### Data shown:

-- start --

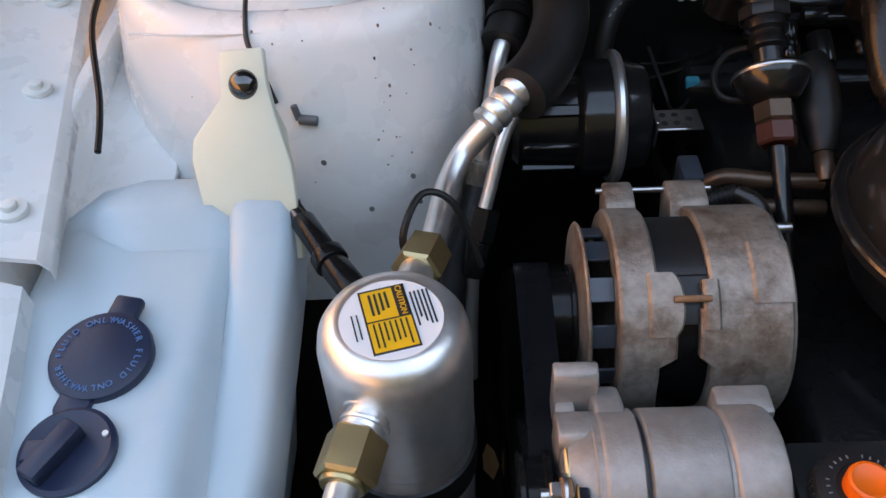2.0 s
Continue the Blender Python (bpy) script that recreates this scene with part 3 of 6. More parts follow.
def capsule(a, b, r, waist=1.0, n=10):
    """Outline of a plate with round ends."""
    a, b = Vector(a), Vector(b)
    d = (b - a).normalized()
    s = Vector((-d.y, d.x))
    out = []
    for k in range(n + 1):
        t = math.pi * k / n
        out.append(tuple(b + r * (s * math.cos(t) + d * math.sin(t))))
    if waist != 1.0:
        out.append(tuple(a + (b - a) * 0.5 - s * r * waist))
    for k in range(n + 1):
        t = math.pi * k / n
        out.append(tuple(a + r * (-s * math.cos(t) - d * math.sin(t))))
    if waist != 1.0:
        out.append(tuple(a + (b - a) * 0.5 + s * r * waist))
    return out


tower_bolts([(-0.087, 0.798), (-0.088, 0.955)], capsule((-0.088, 0.791), (-0.088, 0.963), 0.0165, 0.42), "strut_plate", "grey steel plate with two nuts on the strut tower")
part("slot_hole", prism(capsule((-0.089, 0.772), (-0.087, 0.774), 0.008), 0.9300, 0.9372), DEEPBLACK, tower, "dark slot beside the plate")
tower_bolts([(-0.262, 0.901)], capsule((-0.265, 0.864), (-0.257, 0.914), 0.0155), "strut_plate", "short grey steel plate with one nut on the strut tower")

tank = thing("washer_reservoir", (-0.23, 0.46, 0.56), "milky white plastic washer fluid tank with two dark caps", "fluid tank")


def rounded(x0, x1, y0, y1, z, r=0.03, n=8, skew=0.0):
    out = []
    for cx, cy, a0 in ((x1 - r, y1 - r, 0), (x0 + r, y1 - r, 90), (x0 + r, y0 + r, 180), (x1 - r, y0 + r, 270)):
        for k in range(n + 1):
            a = radians(a0 + 90 * k / n)
            p = Vector((cx + r * math.cos(a), cy + r * math.sin(a), z))
            p.x += skew * (p.y - y0)
            out.append(p)
    return out


tb = loft([rounded(-0.335, -0.185, 0.365, 0.60, 0.57, 0.04), rounded(-0.335, -0.172, 0.355, 0.605, 0.66, 0.04), rounded(-0.335, -0.156, 0.336, 0.608, 0.73, 0.04), rounded(-0.335, -0.150, 0.318, 0.609, 0.766, 0.035), rounded(-0.335, -0.149, 0.308, 0.610, 0.782, 0.032), rounded(-0.335, -0.152, 0.304, 0.611, 0.793, 0.03),
           rounded(-0.335, -0.158, 0.305, 0.611, 0.801, 0.03), rounded(-0.335, -0.166, 0.308, 0.610, 0.806, 0.03), rounded(-0.335, -0.175, 0.313, 0.608, 0.808, 0.03), rounded(-0.335, -0.181, 0.317, 0.608, 0.812, 0.03), rounded(-0.335, -0.185, 0.321, 0.606, 0.818, 0.03), rounded(-0.335, -0.188, 0.3245, 0.606, 0.826, 0.03), rounded(-0.335, -0.1905, 0.328, 0.605, 0.834, 0.032),
           rounded(-0.334, -0.196, 0.334, 0.603, 0.8415, 0.035), rounded(-0.332, -0.205, 0.344, 0.598, 0.8455, 0.04), rounded(-0.326, -0.216, 0.357, 0.59, 0.8465, 0.04)])
part("tank", tb, TANK, tank, sharp=50)
part("tank_shoulder", loft([[Vector((x, y, z)) for x, z in ((-0.335 + s, 0.80), (-0.33 + s, 0.835 + h), (-0.27, 0.846 + h), (-0.21, 0.846 + h), (-0.185, 0.835 + h), (-0.18, 0.80))] for y, s, h in ((0.56, 0, 0.0), (0.60, 0.002, 0.012), (0.635, 0.02, 0.010), (0.66, 0.05, -0.012), (0.675, 0.07, -0.03))]), TANK, tank, sharp=70)
fall = Matrix.Translation((-0.18, 0.596, 0.842)) @ Matrix.Rotation(radians(52), 4, "X")
part("mount_tab", prism([(-0.050, -0.03), (0.040, -0.03), (0.038, 0.0), (0.034, 0.045), (0.024, 0.08), (0.018, 0.108), (0.016, 0.135), (-0.018, 0.133), (-0.018, 0.098), (-0.042, 0.066), (-0.044, 0.05), (-0.037, 0.012), (-0.042, -0.01)], -0.005, 0.007, fall, 0.002, 2), IVORY, tank, "ivory plastic mounting tab")
part("tank_rib", loft([[Vector((x0, y, z - 0.040)), Vector((x0 + 0.004, y, z - 0.010)), Vector((x0 + 0.012, y, z - 0.001)), Vector((x0 + 0.022, y, z + 0.001)), Vector((x1 - 0.010, y, z)), Vector((x1 - 0.003, y, z - 0.006)), Vector((x1, y, z - 0.018)), Vector((x1 + 0.002, y, z - 0.06))] for x0, x1, y, z in ((-0.196, -0.172, 0.318, 0.796), (-0.197, -0.164, 0.326, 0.803), (-0.198, -0.156, 0.338, 0.808), (-0.198, -0.150, 0.356, 0.811), (-0.198, -0.147, 0.40, 0.814), (-0.199, -0.147, 0.47, 0.824), (-0.200, -0.146, 0.53, 0.836), (-0.202, -0.145, 0.57, 0.848), (-0.204, -0.146, 0.595, 0.858), (-0.205, -0.147, 0.612, 0.862))]), TANK, tank, "raised rib running up into the tab", sharp=60)
part("tab_rib", loft([[Vector((x0, y, z - 0.02)), Vector((x0 + 0.003, y, z - 0.003)), Vector((x0 + 0.012, y, z)), Vector((x1 - 0.004, y, z - 0.001)), Vector((x1, y, z - 0.02))] for x0, x1, y, z in ((-0.204, -0.146, 0.604, 0.861), (-0.199, -0.148, 0.622, 0.879), (-0.187, -0.150, 0.640, 0.898), (-0.170, -0.153, 0.654, 0.908))]), IVORY, tank, "raised ivory rib", sharp=60)
part("push_pin", lathe([(0.0125, 0), (0.0125, 0.003), (0.010, 0.007), (0.006, 0.010), (0, 0.011)], 20, Matrix.Translation((-0.180, 0.660, 0.928)) @ Matrix.Rotation(radians(48), 4, "X")), GLOSS, tank, "black plastic push pin")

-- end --

### Task:
Reproduce the data word for word, excluding its pictures.

### The response:
2.0 s
Continue the Blender Python (bpy) script that recreates this scene with part 3 of 6. More parts follow.
def capsule(a, b, r, waist=1.0, n=10):
    """Outline of a plate with round ends."""
    a, b = Vector(a), Vector(b)
    d = (b - a).normalized()
    s = Vector((-d.y, d.x))
    out = []
    for k in range(n + 1):
        t = math.pi * k / n
        out.append(tuple(b + r * (s * math.cos(t) + d * math.sin(t))))
    if waist != 1.0:
        out.append(tuple(a + (b - a) * 0.5 - s * r * waist))
    for k in range(n + 1):
        t = math.pi * k / n
        out.append(tuple(a + r * (-s * math.cos(t) - d * math.sin(t))))
    if waist != 1.0:
        out.append(tuple(a + (b - a) * 0.5 + s * r * waist))
    return out


tower_bolts([(-0.087, 0.798), (-0.088, 0.955)], capsule((-0.088, 0.791), (-0.088, 0.963), 0.0165, 0.42), "strut_plate", "grey steel plate with two nuts on the strut tower")
part("slot_hole", prism(capsule((-0.089, 0.772), (-0.087, 0.774), 0.008), 0.9300, 0.9372), DEEPBLACK, tower, "dark slot beside the plate")
tower_bolts([(-0.262, 0.901)], capsule((-0.265, 0.864), (-0.257, 0.914), 0.0155), "strut_plate", "short grey steel plate with one nut on the strut tower")

tank = thing("washer_reservoir", (-0.23, 0.46, 0.56), "milky white plastic washer fluid tank with two dark caps", "fluid tank")


def rounded(x0, x1, y0, y1, z, r=0.03, n=8, skew=0.0):
    out = []
    for cx, cy, a0 in ((x1 - r, y1 - r, 0), (x0 + r, y1 - r, 90), (x0 + r, y0 + r, 180), (x1 - r, y0 + r, 270)):
        for k in range(n + 1):
            a = radians(a0 + 90 * k / n)
            p = Vector((cx + r * math.cos(a), cy + r * math.sin(a), z))
            p.x += skew * (p.y - y0)
            out.append(p)
    return out


tb = loft([rounded(-0.335, -0.185, 0.365, 0.60, 0.57, 0.04), rounded(-0.335, -0.172, 0.355, 0.605, 0.66, 0.04), rounded(-0.335, -0.156, 0.336, 0.608, 0.73, 0.04), rounded(-0.335, -0.150, 0.318, 0.609, 0.766, 0.035), rounded(-0.335, -0.149, 0.308, 0.610, 0.782, 0.032), rounded(-0.335, -0.152, 0.304, 0.611, 0.793, 0.03),
           rounded(-0.335, -0.158, 0.305, 0.611, 0.801, 0.03), rounded(-0.335, -0.166, 0.308, 0.610, 0.806, 0.03), rounded(-0.335, -0.175, 0.313, 0.608, 0.808, 0.03), rounded(-0.335, -0.181, 0.317, 0.608, 0.812, 0.03), rounded(-0.335, -0.185, 0.321, 0.606, 0.818, 0.03), rounded(-0.335, -0.188, 0.3245, 0.606, 0.826, 0.03), rounded(-0.335, -0.1905, 0.328, 0.605, 0.834, 0.032),
           rounded(-0.334, -0.196, 0.334, 0.603, 0.8415, 0.035), rounded(-0.332, -0.205, 0.344, 0.598, 0.8455, 0.04), rounded(-0.326, -0.216, 0.357, 0.59, 0.8465, 0.04)])
part("tank", tb, TANK, tank, sharp=50)
part("tank_shoulder", loft([[Vector((x, y, z)) for x, z in ((-0.335 + s, 0.80), (-0.33 + s, 0.835 + h), (-0.27, 0.846 + h), (-0.21, 0.846 + h), (-0.185, 0.835 + h), (-0.18, 0.80))] for y, s, h in ((0.56, 0, 0.0), (0.60, 0.002, 0.012), (0.635, 0.02, 0.010), (0.66, 0.05, -0.012), (0.675, 0.07, -0.03))]), TANK, tank, sharp=70)
fall = Matrix.Translation((-0.18, 0.596, 0.842)) @ Matrix.Rotation(radians(52), 4, "X")
part("mount_tab", prism([(-0.050, -0.03), (0.040, -0.03), (0.038, 0.0), (0.034, 0.045), (0.024, 0.08), (0.018, 0.108), (0.016, 0.135), (-0.018, 0.133), (-0.018, 0.098), (-0.042, 0.066), (-0.044, 0.05), (-0.037, 0.012), (-0.042, -0.01)], -0.005, 0.007, fall, 0.002, 2), IVORY, tank, "ivory plastic mounting tab")
part("tank_rib", loft([[Vector((x0, y, z - 0.040)), Vector((x0 + 0.004, y, z - 0.010)), Vector((x0 + 0.012, y, z - 0.001)), Vector((x0 + 0.022, y, z + 0.001)), Vector((x1 - 0.010, y, z)), Vector((x1 - 0.003, y, z - 0.006)), Vector((x1, y, z - 0.018)), Vector((x1 + 0.002, y, z - 0.06))] for x0, x1, y, z in ((-0.196, -0.172, 0.318, 0.796), (-0.197, -0.164, 0.326, 0.803), (-0.198, -0.156, 0.338, 0.808), (-0.198, -0.150, 0.356, 0.811), (-0.198, -0.147, 0.40, 0.814), (-0.199, -0.147, 0.47, 0.824), (-0.200, -0.146, 0.53, 0.836), (-0.202, -0.145, 0.57, 0.848), (-0.204, -0.146, 0.595, 0.858), (-0.205, -0.147, 0.612, 0.862))]), TANK, tank, "raised rib running up into the tab", sharp=60)
part("tab_rib", loft([[Vector((x0, y, z - 0.02)), Vector((x0 + 0.003, y, z - 0.003)), Vector((x0 + 0.012, y, z)), Vector((x1 - 0.004, y, z - 0.001)), Vector((x1, y, z - 0.02))] for x0, x1, y, z in ((-0.204, -0.146, 0.604, 0.861), (-0.199, -0.148, 0.622, 0.879), (-0.187, -0.150, 0.640, 0.898), (-0.170, -0.153, 0.654, 0.908))]), IVORY, tank, "raised ivory rib", sharp=60)
part("push_pin", lathe([(0.0125, 0), (0.0125, 0.003), (0.010, 0.007), (0.006, 0.010), (0, 0.011)], 20, Matrix.Translation((-0.180, 0.660, 0.928)) @ Matrix.Rotation(radians(48), 4, "X")), GLOSS, tank, "black plastic push pin")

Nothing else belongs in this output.